On Friday, federal prosecutors requested an early prison release for a notorious D.C. drug kingpin who spearheaded a cocaine ring in the ‘80s that officials said helped fuel the city’s crack epidemic.
According to the Washington Post, in a nine-page filing, prosecutors said Rayful Edmond III had been in cahoots with the government for nearly two decades, “assisting in the conviction of extremely violent individuals, assisting in the conviction of ongoing narcotics trafficking, and assisting in the intuition of prison reforms.”
Apparently, Edmond helped officials understand the ins-and-outs of the drug trade, in an attempt to catch other dealers in their tracks. From 1997 to 2014, Edmond, who is currently serving life without parole, plus an additional 30, for federal drug distribution and dealing behind bars, respectively, cooperated with officials.
“The defendant’s cooperation has been both deep and wide,” the filing read. “At bottom, the defendant has made a significant contribution to the investigation and prosecution of others.”

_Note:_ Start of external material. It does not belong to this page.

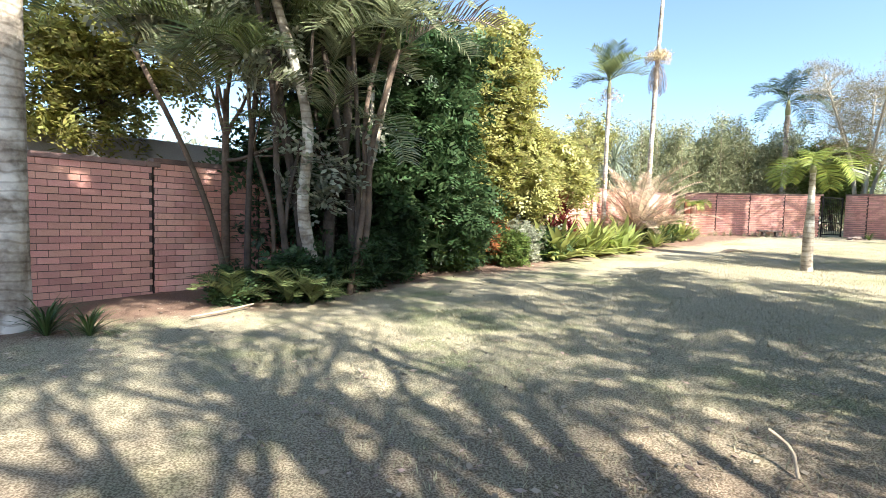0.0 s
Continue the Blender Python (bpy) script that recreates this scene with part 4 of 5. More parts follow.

According to the publication, Edmond orchestrated an operation that moved over 1,650 pounds of cocaine a month into and through the D.C. area in the ‘80s, bringing in about $2 million a week. Like many notorious criminals, Edmond was revered, feared and flashy, and often mentioned in movies and rap lyrics. But now, after over three decades behind bars and two decades of telling, prosecutors believe the 54-year-old should be given a second chance.
“Mr. Edmond’s story is one of transformation and redemption,” said his most recent attorney, Jason Downs. “He is cautiously optimistic that his case is now moving in a fair and just direction. He has paid his debt to society, with interest.”